Leading Article: The wilder shores of PC

Click to follow
The Independent Online
THE Politically Correct (PC) movement has many tentacles. The two most menacing have entwined themselves around the humanities departments of universities, and around the language applied to all those considered to be in some way disadvantaged. In both cases, the advocates of PC, who include some militant feminists, have been seeking to correct what they see, with some justification, as the accumulated prejudices of centuries. But in pressing an arguable case they have over-reached themselves. On some campuses, their campaigns - often under the banner of multiculturalism - have led to the purging from reading lists of all those categorised as Dead White European Males (Dwems).

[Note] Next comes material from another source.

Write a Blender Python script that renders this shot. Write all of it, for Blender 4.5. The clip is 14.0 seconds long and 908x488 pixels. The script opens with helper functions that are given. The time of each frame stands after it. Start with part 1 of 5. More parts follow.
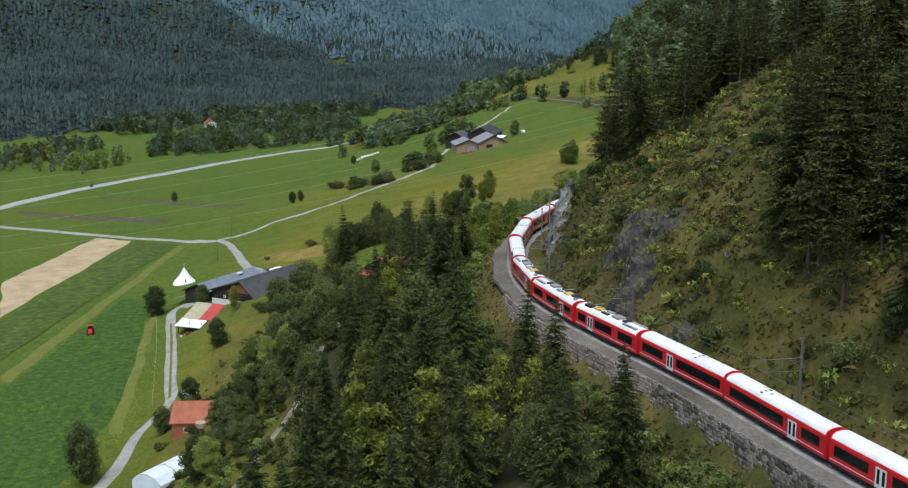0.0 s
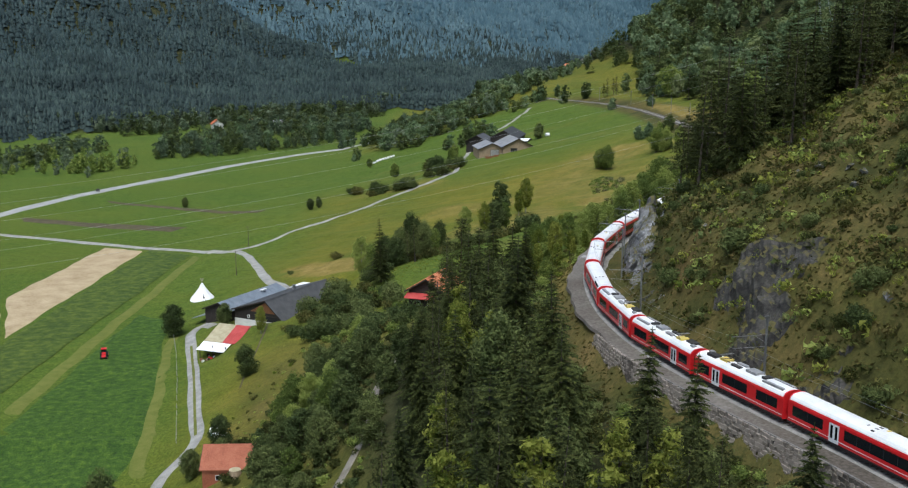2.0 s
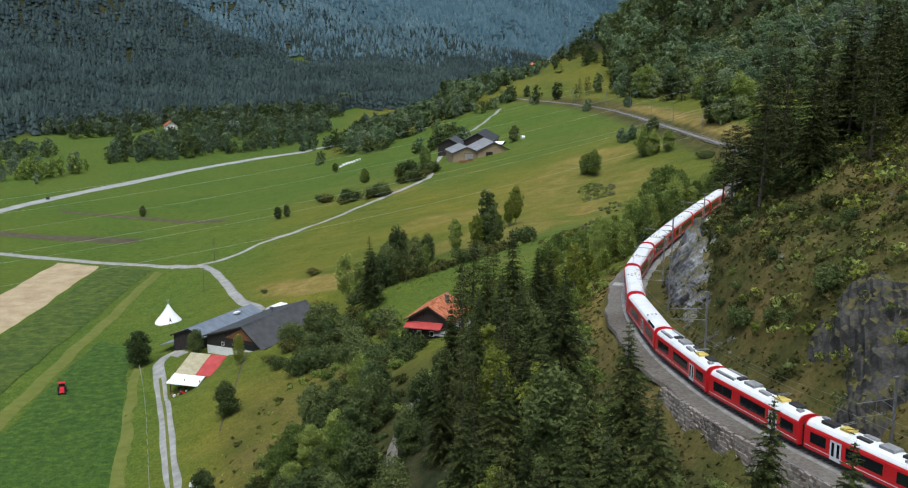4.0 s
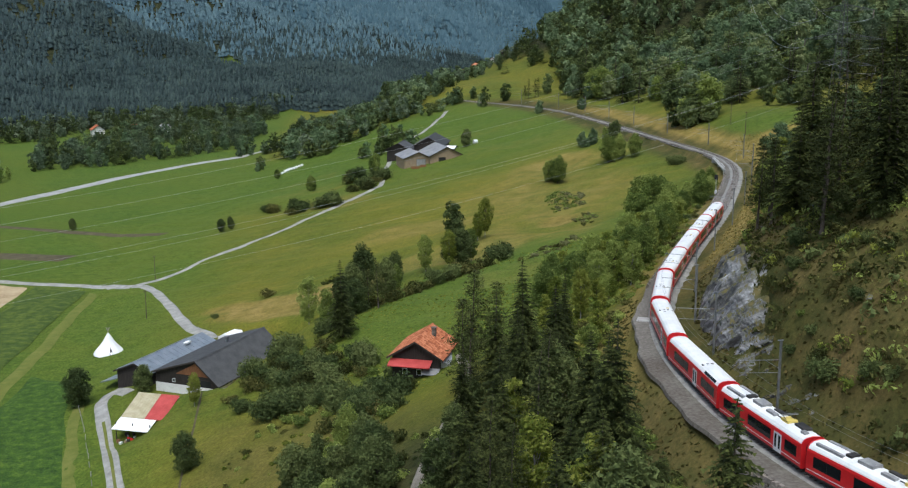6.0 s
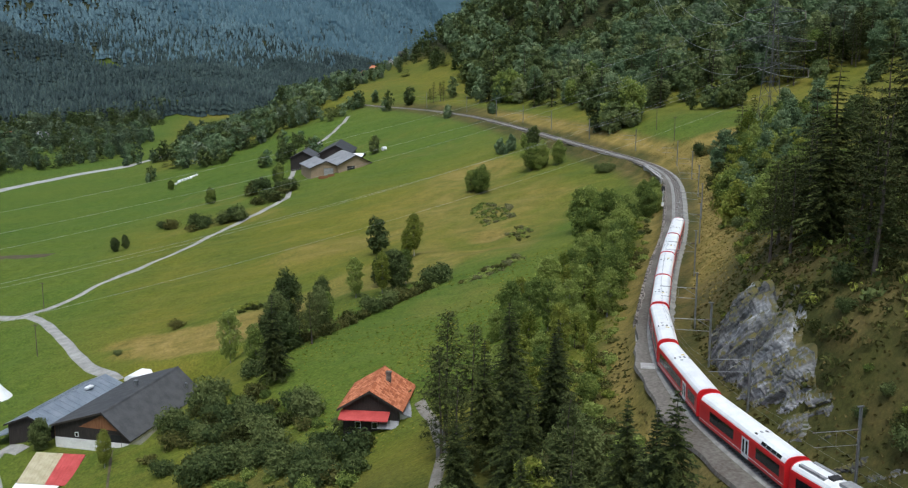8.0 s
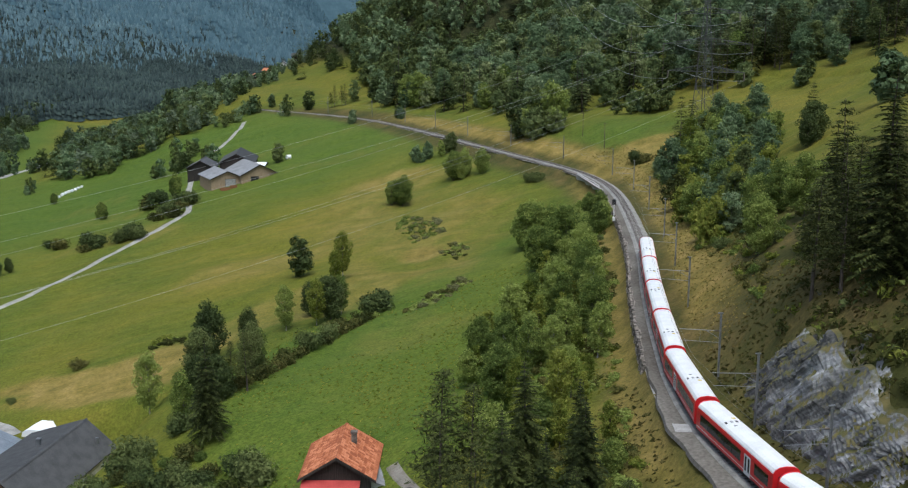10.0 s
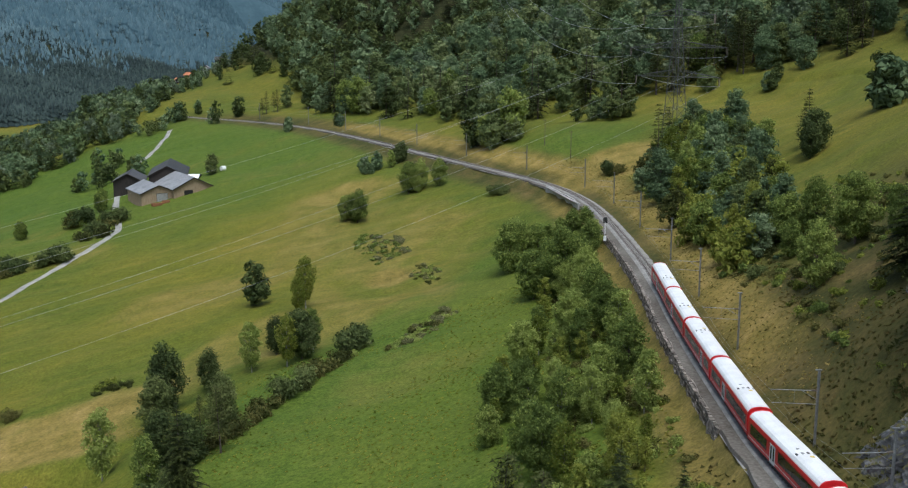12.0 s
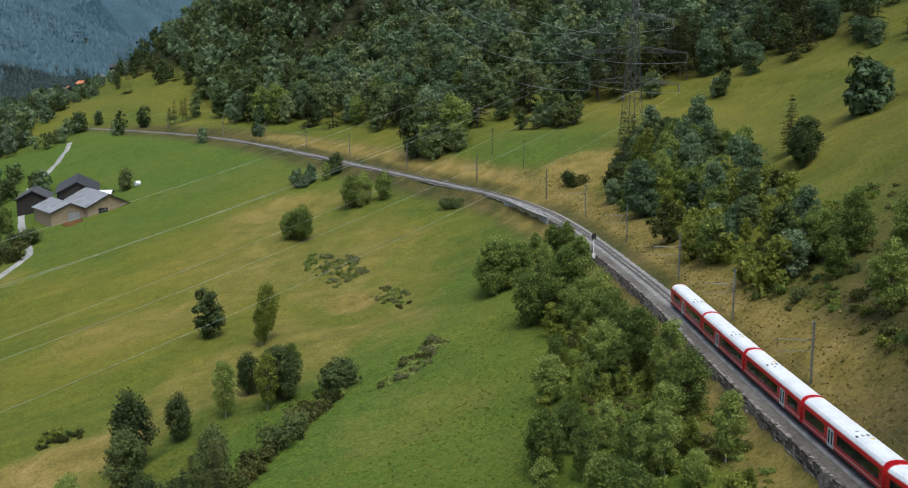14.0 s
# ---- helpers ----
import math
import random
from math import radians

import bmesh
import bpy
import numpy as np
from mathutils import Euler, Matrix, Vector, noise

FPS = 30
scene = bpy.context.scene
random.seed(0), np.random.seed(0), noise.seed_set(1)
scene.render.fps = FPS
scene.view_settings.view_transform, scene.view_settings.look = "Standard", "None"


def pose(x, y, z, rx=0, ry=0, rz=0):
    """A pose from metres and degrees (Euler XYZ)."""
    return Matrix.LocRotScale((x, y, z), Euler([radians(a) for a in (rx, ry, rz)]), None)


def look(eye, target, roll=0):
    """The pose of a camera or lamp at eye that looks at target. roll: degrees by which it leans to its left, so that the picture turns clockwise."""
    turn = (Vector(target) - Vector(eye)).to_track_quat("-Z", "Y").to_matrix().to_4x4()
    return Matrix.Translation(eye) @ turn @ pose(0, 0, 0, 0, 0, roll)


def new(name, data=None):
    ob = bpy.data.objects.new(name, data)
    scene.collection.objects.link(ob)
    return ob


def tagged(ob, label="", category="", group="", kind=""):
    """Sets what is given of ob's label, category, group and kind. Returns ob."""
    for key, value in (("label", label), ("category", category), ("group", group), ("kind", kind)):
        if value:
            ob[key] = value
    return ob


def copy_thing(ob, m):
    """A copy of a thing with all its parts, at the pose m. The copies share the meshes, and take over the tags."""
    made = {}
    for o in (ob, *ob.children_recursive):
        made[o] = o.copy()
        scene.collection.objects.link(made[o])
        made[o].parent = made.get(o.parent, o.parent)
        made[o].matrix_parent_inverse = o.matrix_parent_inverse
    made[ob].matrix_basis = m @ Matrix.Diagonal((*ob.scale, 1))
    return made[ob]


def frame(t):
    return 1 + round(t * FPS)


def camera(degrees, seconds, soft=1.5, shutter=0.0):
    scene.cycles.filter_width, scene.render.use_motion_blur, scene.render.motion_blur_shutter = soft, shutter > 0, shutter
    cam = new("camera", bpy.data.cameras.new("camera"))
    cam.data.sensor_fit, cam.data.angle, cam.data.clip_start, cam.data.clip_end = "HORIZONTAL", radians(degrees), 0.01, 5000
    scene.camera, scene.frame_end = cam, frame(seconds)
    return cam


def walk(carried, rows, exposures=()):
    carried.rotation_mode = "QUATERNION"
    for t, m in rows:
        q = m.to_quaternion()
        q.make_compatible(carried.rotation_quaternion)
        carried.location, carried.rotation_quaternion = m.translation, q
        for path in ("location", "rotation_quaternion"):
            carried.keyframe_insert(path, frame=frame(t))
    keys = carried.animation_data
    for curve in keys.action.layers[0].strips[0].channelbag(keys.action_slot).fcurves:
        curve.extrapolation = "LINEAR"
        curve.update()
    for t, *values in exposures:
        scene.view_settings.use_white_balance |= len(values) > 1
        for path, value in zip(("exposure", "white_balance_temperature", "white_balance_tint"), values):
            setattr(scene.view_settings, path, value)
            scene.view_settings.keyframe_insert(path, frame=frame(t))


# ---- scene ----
cam = camera(46.6, 14.0, soft=1.2)
STOPS, KELVIN, TINT = .12, 5580, 3
METRES, EYE, TILT, LEAN, TURN = 185.0, 40.4, -11.0, 0.0, 0.0
ROWS = [
    (0.0, 0.0, 0.0, 0.0, 0.0, 0.0, 0.0),
    (0.5, -0.0171, 0.0329, 0.0061, -0.01, -0.01, -0.02),
    (1.0, -0.0325, 0.0633, 0.0121, -0.01, -0.02, -0.04),
    (1.5, -0.0489, 0.0959, 0.0185, -0.03, -0.03, -0.08),
    (2.0, -0.0635, 0.126, 0.0246, -0.03, -0.05, -0.09),
    (4.5, -0.1326, 0.2867, 0.0569, -3.7, -0.17, 0.59),
    (5.0, -0.1448, 0.3185, 0.0631, -4.72, -0.18, 0.78),
    (5.5, -0.1574, 0.3528, 0.0701, -5.6, -0.19, 0.99),
    (6.0, -0.1689, 0.3843, 0.0768, -6.44, -0.22, 1.17),
    (6.5, -0.1811, 0.4179, 0.0839, -7.53, -0.23, 1.36),
    (7.0, -0.1915, 0.4498, 0.0902, -8.99, -0.25, 1.64),
    (7.5, -0.2022, 0.4855, 0.0972, -10.94, -0.29, 2.02),
    (8.0, -0.2118, 0.5183, 0.1039, -12.6, -0.33, 2.34),
    (8.5, -0.2216, 0.5532, 0.1113, -14.19, -0.39, 2.66),
    (11.0, -0.2606, 0.7237, 0.1478, -21.43, -0.75, 3.93),
    (11.5, -0.2663, 0.7604, 0.1556, -22.36, -0.79, 4.16),
    (12.0, -0.2722, 0.7935, 0.1625, -23.53, -0.83, 4.38),
    (12.5, -0.2817, 0.8288, 0.1693, -25.29, -0.89, 4.71),
    (13.0, -0.2925, 0.8613, 0.1751, -26.76, -0.93, 5.02),
    (13.5, -0.3068, 0.8942, 0.1812, -28.28, -0.98, 5.29),
    (14.0, -0.323, 0.9228, 0.1865, -29.77, -1.05, 5.57),
]
walk(cam, [(t, pose(0, 0, EYE, TILT, LEAN, TURN) @ pose(METRES * x, METRES * y, METRES * z, 90 + pitch, roll, yaw)) for t, x, y, z, yaw, pitch, roll in ROWS],
     exposures=[(0, STOPS, KELVIN, TINT), (14, STOPS, KELVIN, TINT)])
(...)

Less sinister, but none the less alarming, have been the efforts of lobbyists on behalf of all those members of society with characteristics that differentiate them from the norm. We reported yesterday on the pressure for Mencap, the charity that represents mentally handicapped people, to change its name. The term 'mentally handicapped' was said to constitute an insult. The most widely favoured alternative was 'people with learning difficulties', though some preferred 'people with learning disabilities', or even 'the intellectually challenged'. What characterises all three is their intellectual dishonesty. As Mencap's chairman, Lord Rix, observed of his own 40-year-old handicapped daughter: 'To describe her as having a learning difficulty is a travesty of the truth.'

The desire not to demean or humiliate people who are already the object of ignorant prejudice is, of course, admirable. It all seems to have started in the Fifties, when white Americans realised that calling their fellow citizens 'niggers' was offensive. First they switched to 'negroes', of which niggers was a corruption, then to 'coloureds', then to 'blacks' and finally to 'African-Americans'. A decade later, homosexuals evolved from being 'queers' or 'poofs' into 'gays', a seemingly arbitrary choice of adjective. Those who were crippled or spastic became merely disabled or suffering from Down's syndrome.

It could reasonably be claimed that most of those changes represented an advance in public understanding: the previous terminology was, or had become, pejorative, the new terms were 'non-judgemental', a concept beloved of PC campaigners. Yet there are no negative overtones in the words 'blind' and 'deaf', if necessary, qualified by 'partially'. They, too, now seem to be under threat from lobbyists anxious to notch up some evidence of progress. There is talk of such patronising euphemisms as 'visually challenged'.

Optimists may hope that the entire movement will perish from mockery. The New York Times may have pandered to it by requiring in its style book that the term 'adult male' should replace 'man'. But last week it published a short glossary of bias-free speech that showed an encouraging swing towards ridicule. Among its suggestions were: for adultery, consensual non-monogamy; for corrupt, ethically different; for the old, chronologically gifted or experientially enhanced; for hunger, nutritional shortfall; for lie, counter-factual proposition; for looters, non-traditional shoppers; for sado-masochists, the differently pleasured. Let those who smile remember that the code of behaviour at the University of Connecticut prohibits 'inappropriately directed laughter'.